After a Japanese buyer pulled out from the Donggi-Senoro project, Indonesia is looking for local buyers for liquefied natural gas (LNG) from the project.

Fahmi Mochtar, president director of PLN, said: “Donggi-Senoro is an opportunity to meet our gas consumption. We are interested in using the (Donggi-Senoro) gas for our power plant. The gas price will be lower if we build a gas-fired power plant near the project in Sulawesi.”

Mr. Mochtar added that the company would plan to construct a gas-based power plant with a minimum generating capacity of 100MW near the project, as it would cost less when compared to shipping the LNG to power plants in Java or Sumatra.

Karen Agustiawan, president director of state oil firm Pertamina, informed that previously the gas price was $6 per million British thermal unit (mmbtu) at the well head, which would raise to $12 per mmbtu for consumers on Java island.

Since Jusuf Kalla, vice president, has stated in June that gas from the project should be sold to the domestic market, the Donggi-Senoro project, which requires investment of $1.7 billion for upstream activities and $2 billion for downstream, has been under threat.

Pertamina, Indonesia’s PT Medco Energi International and Japan’s Mitsubishi had agreed up on to construct the plant with a capacity of 2 million tonnes per year.
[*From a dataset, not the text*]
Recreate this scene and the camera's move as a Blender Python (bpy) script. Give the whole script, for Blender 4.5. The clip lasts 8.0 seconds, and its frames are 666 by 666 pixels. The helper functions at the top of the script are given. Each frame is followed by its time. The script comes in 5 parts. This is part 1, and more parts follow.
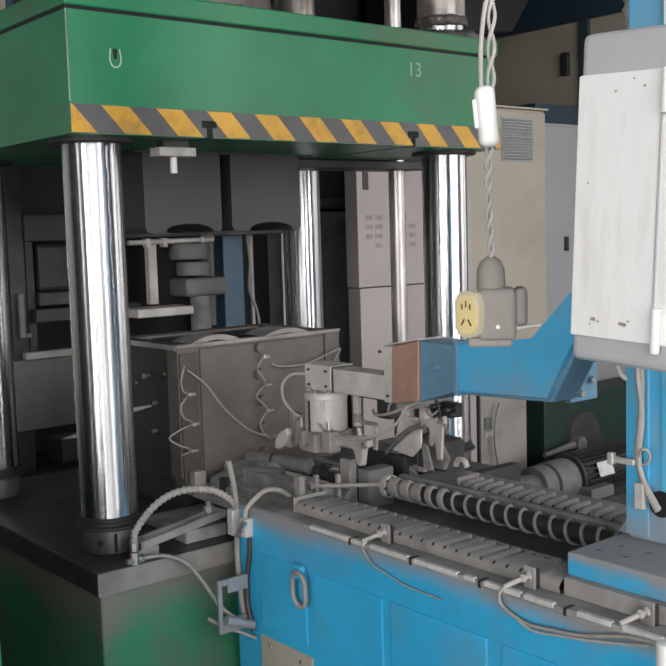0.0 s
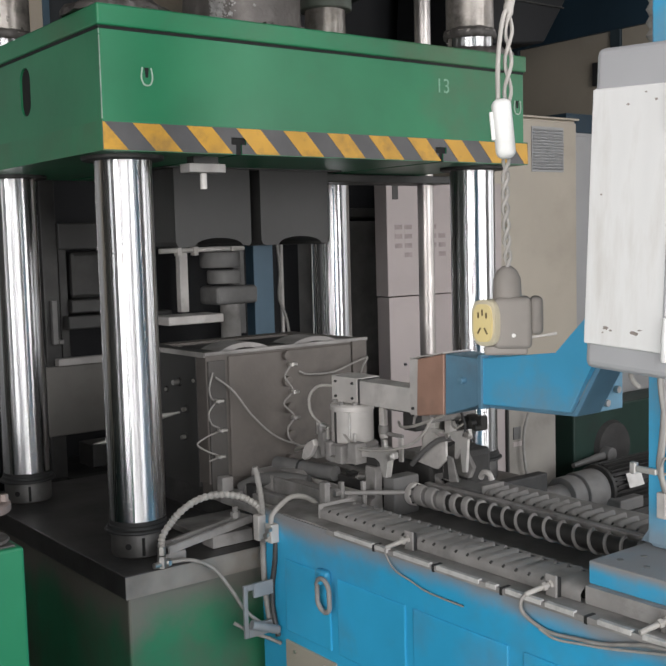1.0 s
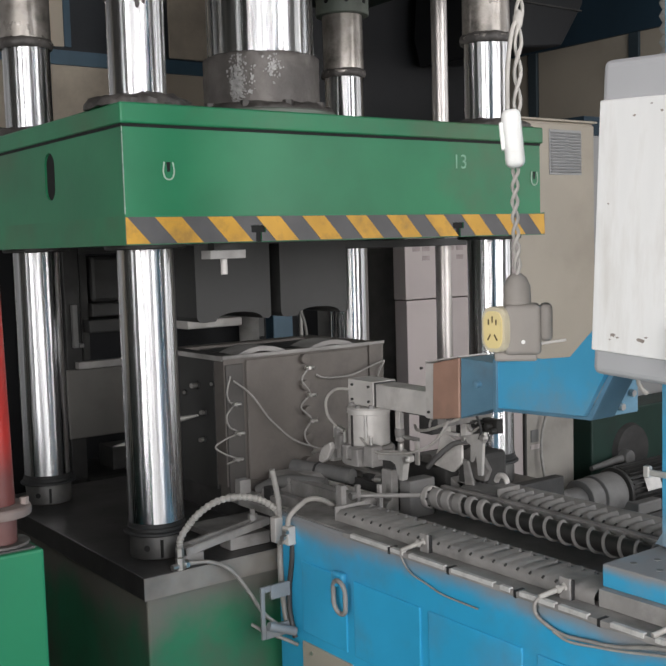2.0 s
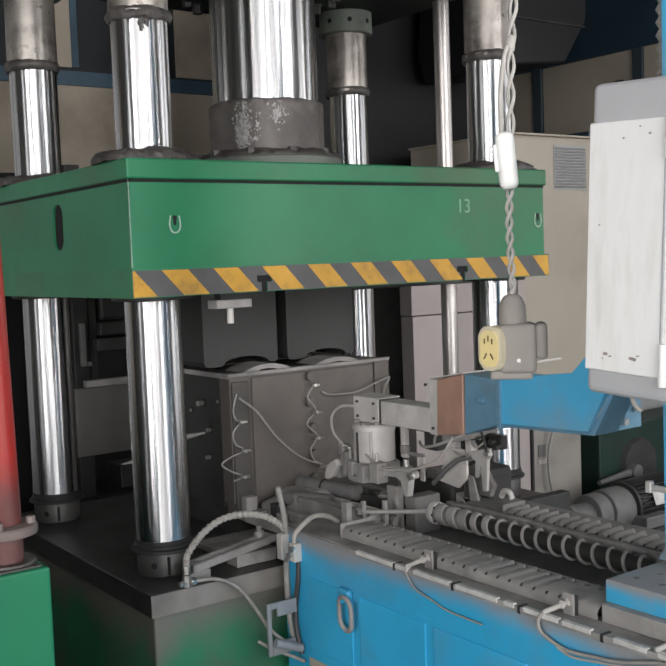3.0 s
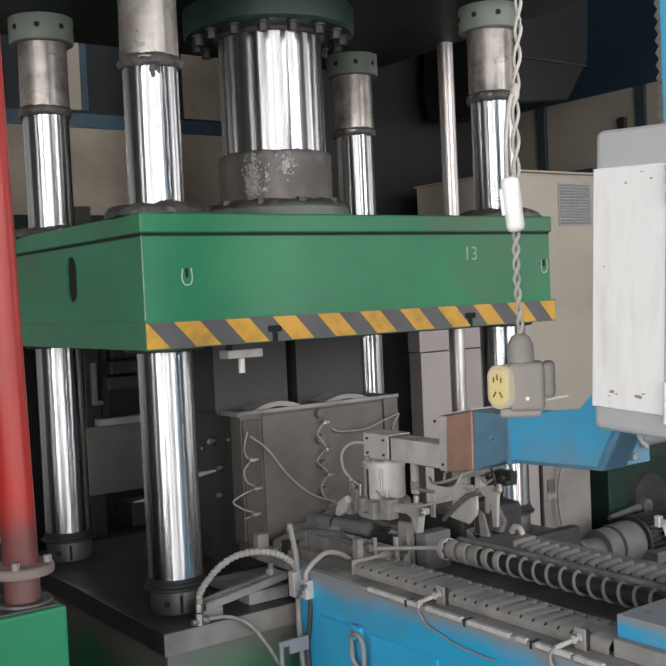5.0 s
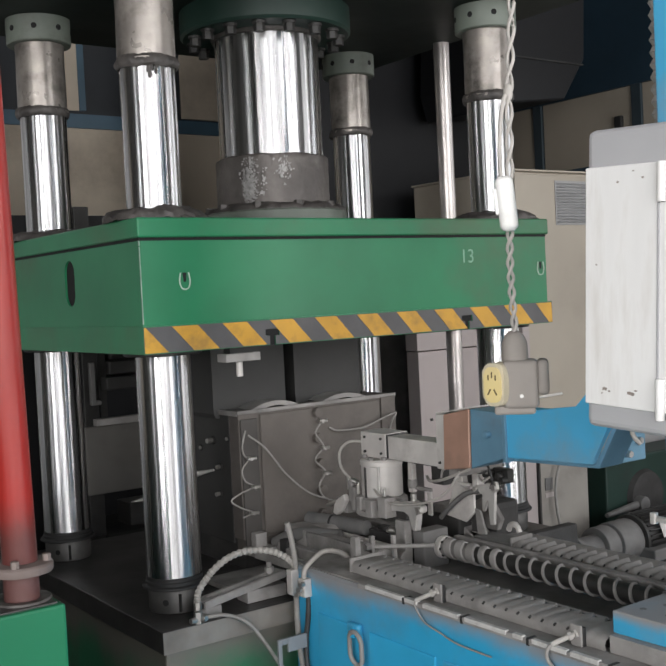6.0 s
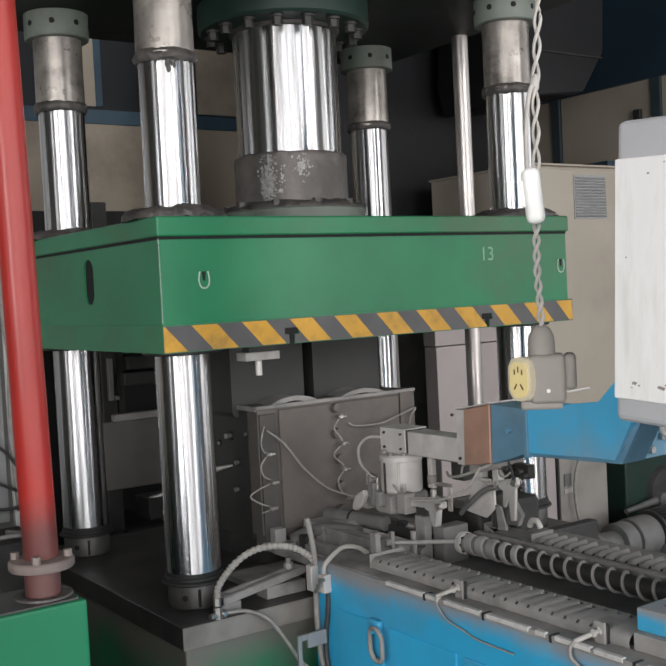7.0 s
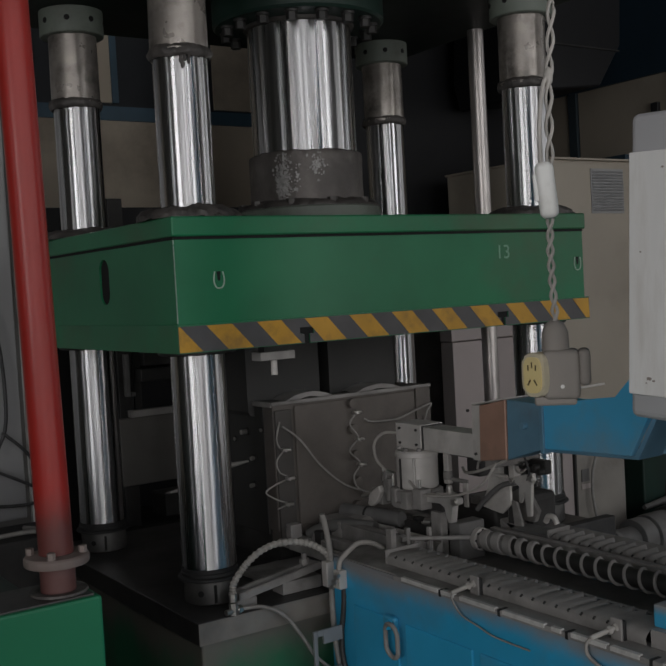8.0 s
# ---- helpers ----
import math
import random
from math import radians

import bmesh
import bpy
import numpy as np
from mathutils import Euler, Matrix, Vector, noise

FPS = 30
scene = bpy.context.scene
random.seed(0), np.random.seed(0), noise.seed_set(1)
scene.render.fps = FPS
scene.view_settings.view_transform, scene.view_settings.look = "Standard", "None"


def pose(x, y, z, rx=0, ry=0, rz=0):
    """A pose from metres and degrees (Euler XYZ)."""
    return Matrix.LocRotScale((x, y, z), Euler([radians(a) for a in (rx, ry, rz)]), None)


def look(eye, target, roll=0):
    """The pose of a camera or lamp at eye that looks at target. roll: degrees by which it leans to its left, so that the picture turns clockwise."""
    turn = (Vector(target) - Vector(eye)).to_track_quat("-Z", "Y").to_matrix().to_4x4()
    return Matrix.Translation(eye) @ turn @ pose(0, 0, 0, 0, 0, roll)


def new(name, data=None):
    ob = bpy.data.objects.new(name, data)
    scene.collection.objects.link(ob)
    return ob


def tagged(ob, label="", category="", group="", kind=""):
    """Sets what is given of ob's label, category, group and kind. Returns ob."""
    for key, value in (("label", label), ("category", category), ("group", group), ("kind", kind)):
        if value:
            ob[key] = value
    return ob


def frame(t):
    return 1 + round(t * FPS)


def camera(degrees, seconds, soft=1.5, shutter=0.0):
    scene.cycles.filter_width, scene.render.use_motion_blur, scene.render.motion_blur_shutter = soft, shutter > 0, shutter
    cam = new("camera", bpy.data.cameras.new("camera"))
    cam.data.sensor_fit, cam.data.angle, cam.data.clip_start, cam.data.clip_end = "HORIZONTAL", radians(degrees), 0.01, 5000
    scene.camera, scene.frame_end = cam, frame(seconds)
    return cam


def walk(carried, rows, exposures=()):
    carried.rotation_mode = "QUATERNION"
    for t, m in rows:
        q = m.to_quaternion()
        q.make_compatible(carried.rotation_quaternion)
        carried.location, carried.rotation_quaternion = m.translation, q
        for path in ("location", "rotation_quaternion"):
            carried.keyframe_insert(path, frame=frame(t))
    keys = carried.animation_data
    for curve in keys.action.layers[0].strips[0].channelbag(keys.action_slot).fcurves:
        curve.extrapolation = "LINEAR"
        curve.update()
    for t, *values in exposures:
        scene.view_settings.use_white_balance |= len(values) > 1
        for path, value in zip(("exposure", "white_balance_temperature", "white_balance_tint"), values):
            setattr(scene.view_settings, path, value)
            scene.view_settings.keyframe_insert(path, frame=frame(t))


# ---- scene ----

Pertamina and Medco previously agreed to sell 1 million tonnes of LNG from Donggi-Senoro to Chubu Electric Power and 1 million tonnes to Kansai Electric, which are linked to a cocktail of Japanese crude prices. Other potential domestic buyers include gas distribution firm PT Perusahaan Gas Negara (PGN) (PGAS.JK) and some fertiliser firms.

According to data from PLN, the company’s gas consumption is expected to raise from an estimated 246.4 bcf in 2009 to 501.2 billion cubic feet (bcf), more than double in 2018.